Here, it is important to clarify that the service aspect of service economy is not confined to consumer protection. It includes the speed and the quality of services itself, which in turn is measured on a wide range of indictors – often varying from sector to sector - including the experience of human interaction with the providers’ service.

It also includes the likes of late night promo SMSs by banks, asset management companies and telecom companies, and it includes issues relating to long wait time at call centres, customer handling by the agent, meeting the turnaround time of problem resolution, hidden charges, negative selling and what not.  Not to mention the absence of that harmless little thing called a smile.
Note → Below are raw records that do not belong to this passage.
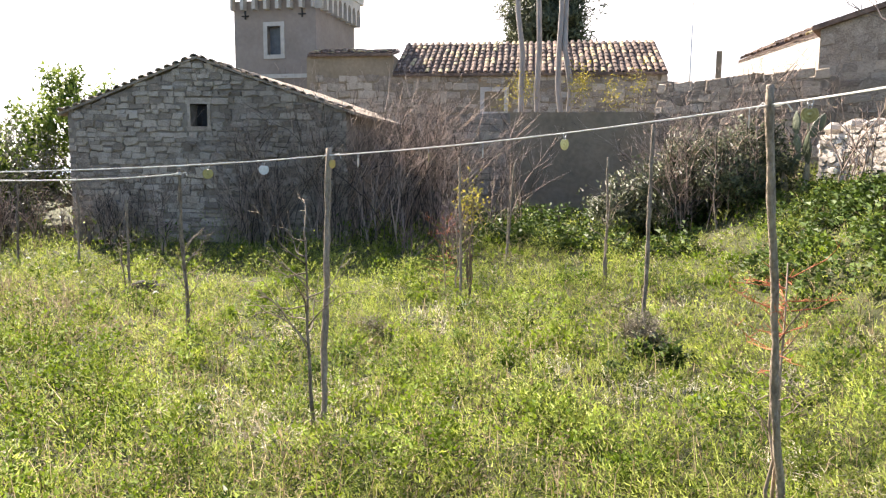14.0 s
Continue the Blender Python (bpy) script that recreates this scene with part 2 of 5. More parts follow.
M["yellow"] = mat("yellow_petal", (0.6, 0.48, 0.05), (0.75, 0.62, 0.1), 4, 0.7, through_light=0.3)
M["yellow_leaf"] = mat("yellow_leaf", (0.20, 0.19, 0.035), (0.46, 0.37, 0.07), 4, 0.6, through_light=0.35, island=0.5)
M["orange_twig"] = mat("orange_shoots", (0.32, 0.085, 0.04), (0.5, 0.16, 0.07), 4, 0.7, island=0.4)
M["orange_dry"] = mat("reddish_dry_grass", (0.17, 0.095, 0.055), (0.36, 0.24, 0.145), 4, 0.8, island=0.6)
M["bag"] = mat("white_sacking", (0.7, 0.69, 0.66), (0.85, 0.84, 0.82), 6, 0.8, 0.4)
M["rock_dark"] = mat("burnt_wood", (0.03, 0.028, 0.026), (0.10, 0.095, 0.09), 6, 0.9, 0.8)
M["hill"] = mat("distant_wood", (0.045, 0.06, 0.045), (0.10, 0.12, 0.085), 0.08, 0.95, fine=8, fine_mix=0.5)
M["pale_bark"] = mat("pale_bark", (0.22, 0.19, 0.165), (0.36, 0.32, 0.28), 4, 0.85, 0.4, stretch=(1, 1, 0.3))


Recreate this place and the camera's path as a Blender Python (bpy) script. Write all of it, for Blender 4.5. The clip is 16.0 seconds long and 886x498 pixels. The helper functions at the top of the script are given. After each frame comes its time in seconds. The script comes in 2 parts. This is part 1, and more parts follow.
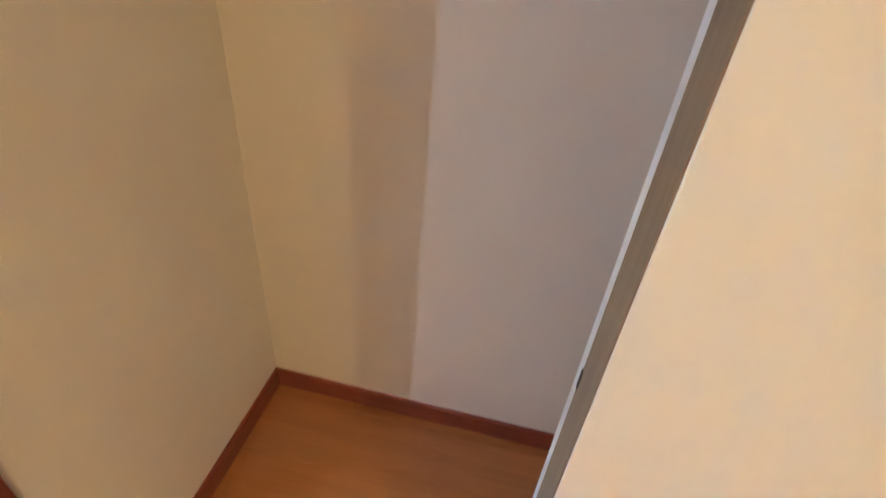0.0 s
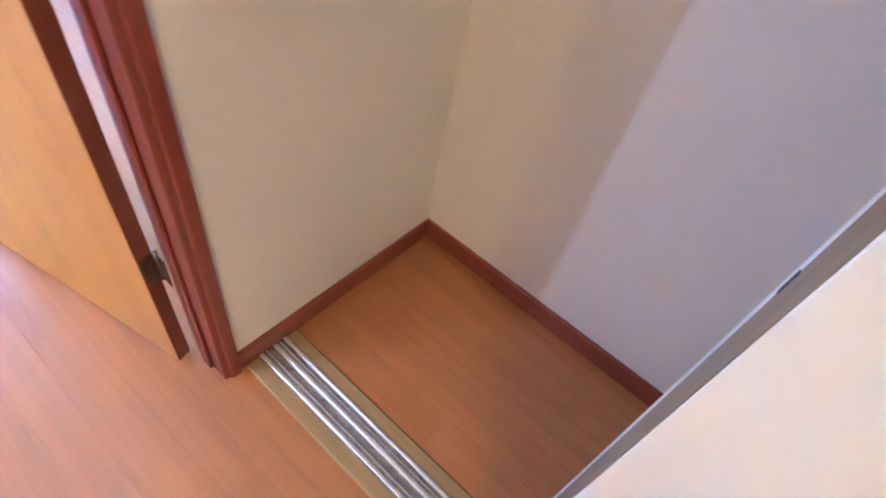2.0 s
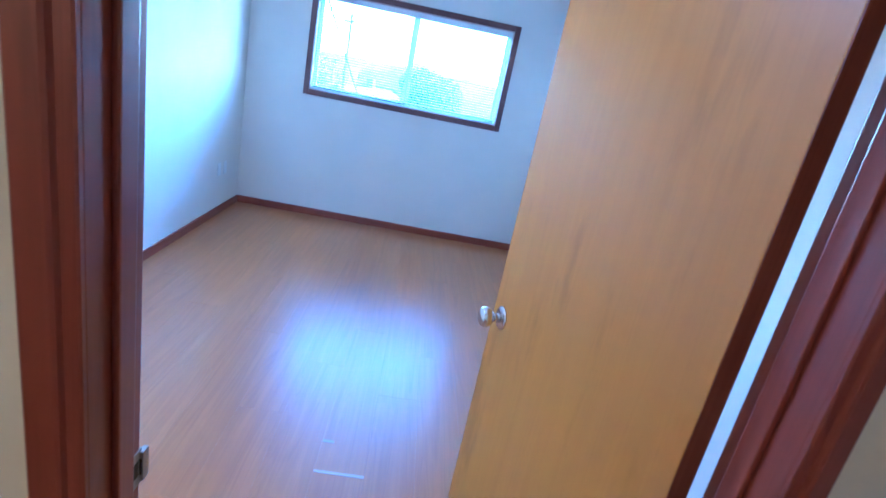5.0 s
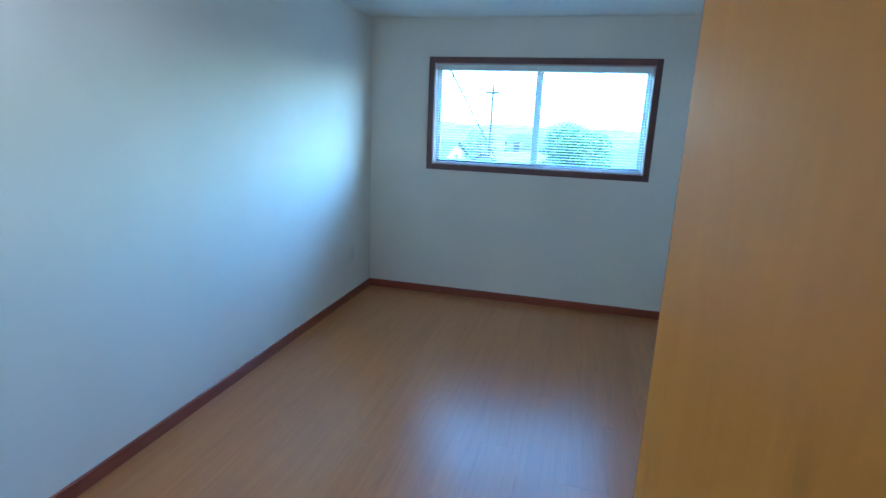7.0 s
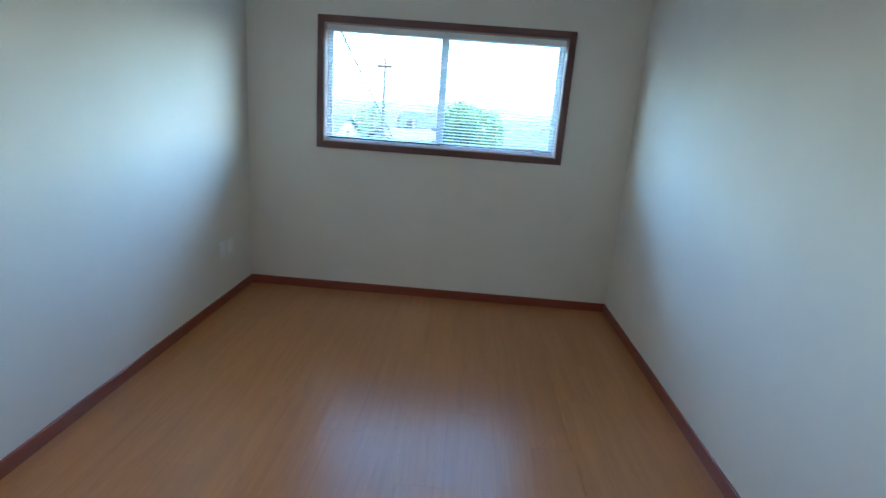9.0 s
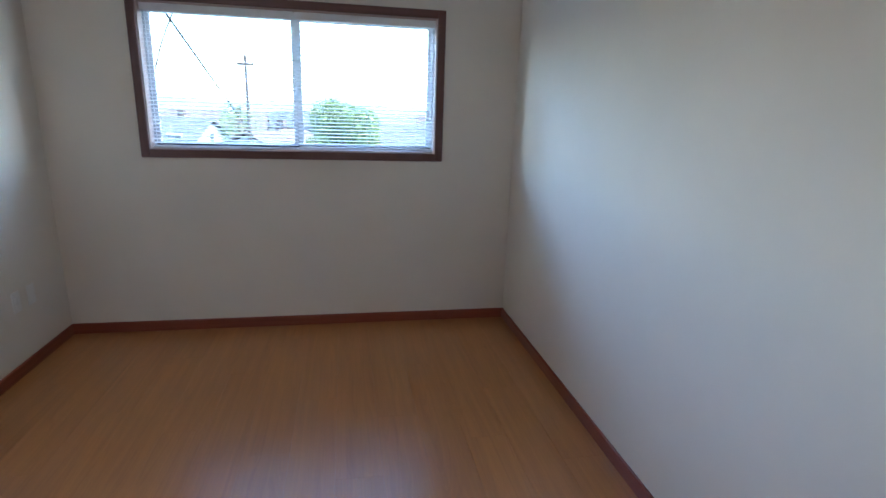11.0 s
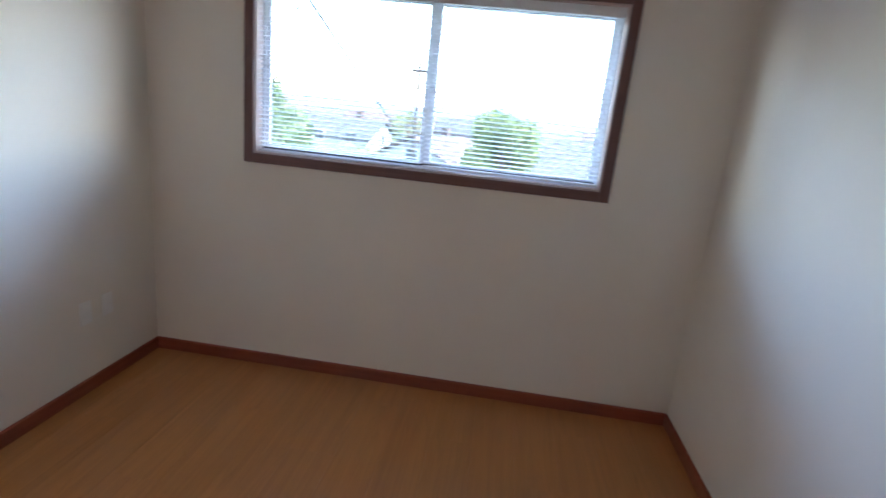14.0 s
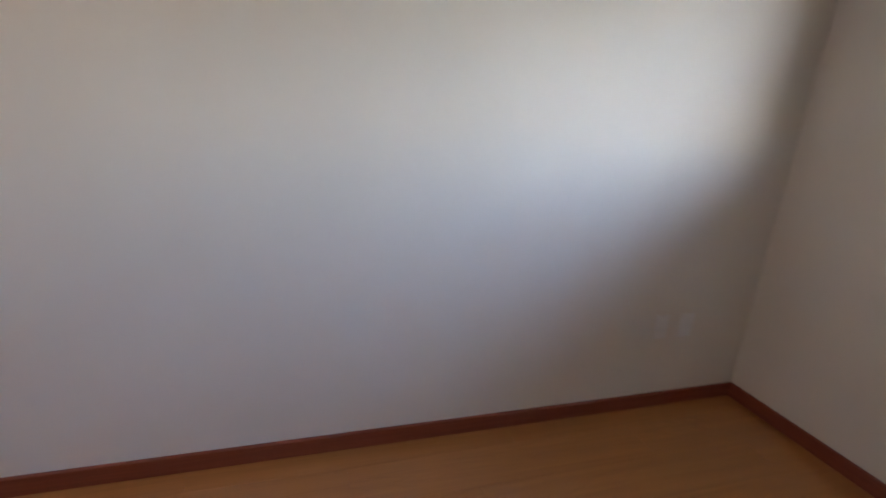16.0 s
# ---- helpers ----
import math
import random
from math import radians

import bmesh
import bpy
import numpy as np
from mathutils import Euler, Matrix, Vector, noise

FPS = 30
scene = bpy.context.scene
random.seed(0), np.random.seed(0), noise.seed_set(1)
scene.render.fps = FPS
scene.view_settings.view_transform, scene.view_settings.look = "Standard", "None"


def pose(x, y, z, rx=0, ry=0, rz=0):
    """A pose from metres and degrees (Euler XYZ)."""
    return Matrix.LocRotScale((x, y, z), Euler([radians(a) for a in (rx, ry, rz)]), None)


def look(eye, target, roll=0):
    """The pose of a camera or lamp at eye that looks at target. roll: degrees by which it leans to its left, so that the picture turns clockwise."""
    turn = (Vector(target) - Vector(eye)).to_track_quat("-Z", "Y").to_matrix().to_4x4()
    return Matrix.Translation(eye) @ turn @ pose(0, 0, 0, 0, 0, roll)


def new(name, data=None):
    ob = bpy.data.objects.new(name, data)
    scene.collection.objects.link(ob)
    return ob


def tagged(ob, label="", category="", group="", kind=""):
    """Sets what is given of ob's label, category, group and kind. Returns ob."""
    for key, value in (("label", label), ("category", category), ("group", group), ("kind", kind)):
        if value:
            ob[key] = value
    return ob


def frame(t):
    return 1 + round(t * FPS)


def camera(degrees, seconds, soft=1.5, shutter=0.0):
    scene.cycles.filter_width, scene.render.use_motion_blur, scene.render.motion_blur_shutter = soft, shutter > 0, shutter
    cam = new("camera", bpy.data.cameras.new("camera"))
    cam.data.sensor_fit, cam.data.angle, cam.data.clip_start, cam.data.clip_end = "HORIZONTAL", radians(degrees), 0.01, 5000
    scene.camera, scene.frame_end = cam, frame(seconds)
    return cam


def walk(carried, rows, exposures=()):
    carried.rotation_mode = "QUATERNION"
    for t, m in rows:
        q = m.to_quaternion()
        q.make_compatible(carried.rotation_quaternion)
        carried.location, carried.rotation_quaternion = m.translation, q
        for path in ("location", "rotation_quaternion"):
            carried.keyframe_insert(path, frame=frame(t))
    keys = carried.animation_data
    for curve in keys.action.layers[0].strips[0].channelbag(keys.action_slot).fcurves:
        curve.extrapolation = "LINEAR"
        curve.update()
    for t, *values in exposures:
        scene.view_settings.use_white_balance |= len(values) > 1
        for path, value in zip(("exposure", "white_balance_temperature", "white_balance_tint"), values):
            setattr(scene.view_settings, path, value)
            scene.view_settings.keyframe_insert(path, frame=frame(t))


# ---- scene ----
cam = camera(80.8, 16.0, shutter=0.4)
PATH = [
    (0, (-0.2, -0.662, 1.407), (1.386, -0.402, 0.217), 5.8),
    (0.5, (-0.157, -0.669, 1.292), (1.234, -0.419, -0.123), 8.2),
    (1, (-0.227, -0.622, 1.223), (1.094, -0.427, -0.266), 12.2),
    (1.5, (-0.218, -0.646, 1.225), (1.02, -0.264, -0.299), 15.0),
    (2, (-0.214, -0.677, 1.278), (0.939, 0.007, -0.207), 13.7),
    (2.5, (-0.245, -0.733, 1.255), (0.764, 0.334, -0.102), 10.7),
    (3, (-0.26, -0.726, 1.365), (0.42, 0.617, 0.049), 8.7),
    (3.5, (-0.308, -0.69, 1.392), (0.064, 0.875, 0.203), 8.5),
    (4, (-0.382, -0.643, 1.43), (-0.177, 1.072, 0.421), 10.1),
    (4.5, (-0.443, -0.566, 1.482), (-0.273, 1.253, 0.668), 11.8),
    (5, (-0.466, -0.485, 1.522), (-0.307, 1.415, 0.917), 11.6),
    (7.3, (-0.306, 0.182, 1.526), (-0.802, 2.066, 1.073), 2.0),
    (7.5, (-0.318, 0.24, 1.542), (-0.798, 2.122, 1.065), 2.0),
    (8, (-0.385, 0.373, 1.597), (-0.755, 2.263, 1.055), 3.1),
    (8.5, (-0.423, 0.471, 1.556), (-0.648, 2.386, 1.026), 4.4),
    (9, (-0.461, 0.582, 1.502), (-0.521, 2.514, 0.987), 4.3),
    (9.5, (-0.357, 0.734, 1.5), (-0.309, 2.664, 0.977), 2.6),
    (10, (-0.451, 0.858, 1.512), (-0.272, 2.781, 0.992), 1.2),
    (12.5, (-0.172, 1.503, 1.43), (0.301, 3.387, 0.953), 3.7),
    (13, (-0.124, 1.664, 1.447), (0.157, 3.591, 0.992), 3.3),
    (13.5, (-0.158, 1.84, 1.478), (-0.089, 3.78, 0.998), 4.4),
    (14, (-0.266, 2.009, 1.501), (-0.458, 3.935, 1.002), 5.9),
    (14.5, (-0.261, 2.163, 1.465), (-0.897, 3.981, 0.924), 6.7),
    (15, (-0.253, 2.267, 1.435), (-1.388, 3.806, 0.849), 5.4),
    (15.5, (-0.385, 2.274, 1.419), (-1.877, 3.463, 0.819), 6.5),
    (16, (-0.479, 2.474, 1.348), (-2.279, 3.114, 0.757), 4.8),
]
EXPOSURES = [
    (0.0, 2.55, 4900, 9),
    (1.0, 2.75, 4300, 18),
    (2.0, 2.95, 4120, 16),
    (2.5, 3.15, 3930, 13),
    (3.0, 2.8, 3780, 12),
    (3.5, 2.4, 3680, 12),
    (4.2, 1.97, 3550, 10),
    (5.0, 1.67, 3470, 8),
    (7.3, 0.45, 4180, -7),
    (9.0, 0.32, 4930, -1),
    (10.0, 0.27, 5200, 9),
    (12.5, 0.17, 5730, 15),
    (14.5, 0.28, 6100, 21),
    (16.0, 0.03, 6500, 25),
]
walk(cam, [(t, look(eye, target, roll)) for t, eye, target, roll in PATH], EXPOSURES)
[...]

Improving the service part of services economy doesn’t only require fixing the regulatory bodies. It also warrants the civil society to come together – both to create awareness of consumer rights, and to pool in funds and expertise to monitor the quality of services. Granted that Facebook groups, and rants on Twitter helps address consumers’ concerns sometimes. But without periodically measuring it service quality, and putting the big players under media spotlight, things are not likely to improve. In this age of tech, it is time for start-up walas to come up with mobile apps, and web-based portals, to track the performance in key service sectors in a manner that is objective, and non-partisan. Long live the consumer!